Output the first line of the listing and each line after it, up to and including the line that contains "0.05, True, 0.36)", exactly as written, minus the pictures.

────────────────────────────────────────

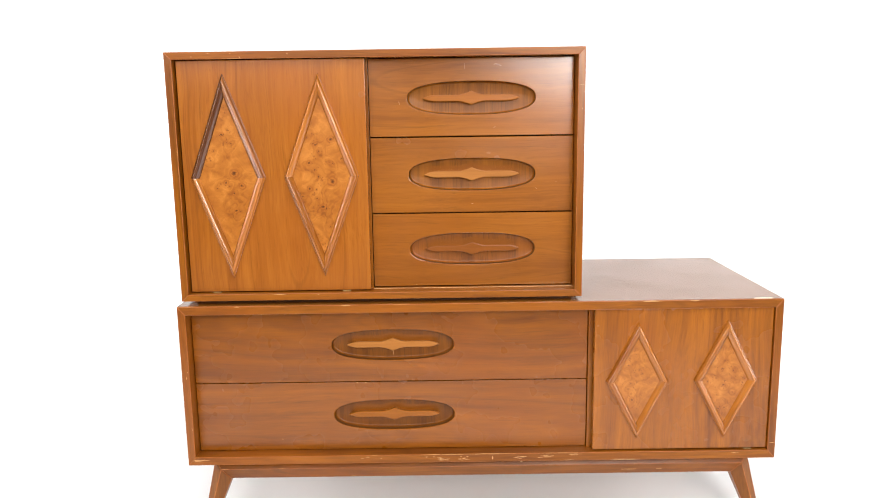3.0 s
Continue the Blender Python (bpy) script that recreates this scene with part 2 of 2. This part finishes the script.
red_dish_wood = wood("red_dish_walnut", (0.34, 0.100, 0.011), (0.18, 0.046, 0.004), Z, 0.6, 0.34, 1.0, (0.30, 0.066, 0.006), 0.05, True, 0.36)


def amber_band_dish(name, base):
    """The dish's walnut, with a ragged amber band and pale flecks along the upper side of the pull."""
    n = Nodes(name, base)
    old = n.bsdf.inputs["Base Color"].links[0].from_socket
    at = n.add("ShaderNodeTexCoord").outputs["Object"]
    axes = n.add("ShaderNodeSeparateXYZ")
    n.put(axes.inputs[0], at)
    across = n.math("ABSOLUTE", axes.outputs[0])
    ragged = n.noise(n.vec("MULTIPLY", at, (420.0, 1.0, 40.0)), 1.0, 3.0, 0.6)
    lift = n.math("ADD", axes.outputs[2], n.math("MULTIPLY", n.math("SUBTRACT", ragged, 0.5), 0.011))
    peak = n.step(across, 0.0, 0.04, 0.028, 0.021)
    inside = n.step(n.math("SUBTRACT", lift, peak), -0.002, 0.002, 1.0, 0.0)
    inside = n.math("MULTIPLY", inside, n.step(axes.outputs[2], 0.002, 0.005))
    inside = n.math("MULTIPLY", inside, n.step(across, 0.095, 0.118, 1.0, 0.0))
    colour = n.mix(n.math("MULTIPLY", inside, 0.8), old, (0.25, 0.072, 0.004))
    flecks = n.math("MULTIPLY", inside, n.step(n.noise(n.vec("MULTIPLY", at, (900.0, 1.0, 160.0)), 1.0, 2.0, 0.6), 0.62, 0.72, 0.0, 0.6))
    n.put(n.bsdf.inputs["Base Color"], n.mix(flecks, colour, (0.5, 0.24, 0.07)))
    return n.mat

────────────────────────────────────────

EXERCISE OUTPUT ::
3.0 s
Continue the Blender Python (bpy) script that recreates this scene with part 2 of 2. This part finishes the script.
red_dish_wood = wood("red_dish_walnut", (0.34, 0.100, 0.011), (0.18, 0.046, 0.004), Z, 0.6, 0.34, 1.0, (0.30, 0.066, 0.006), 0.05, True, 0.36)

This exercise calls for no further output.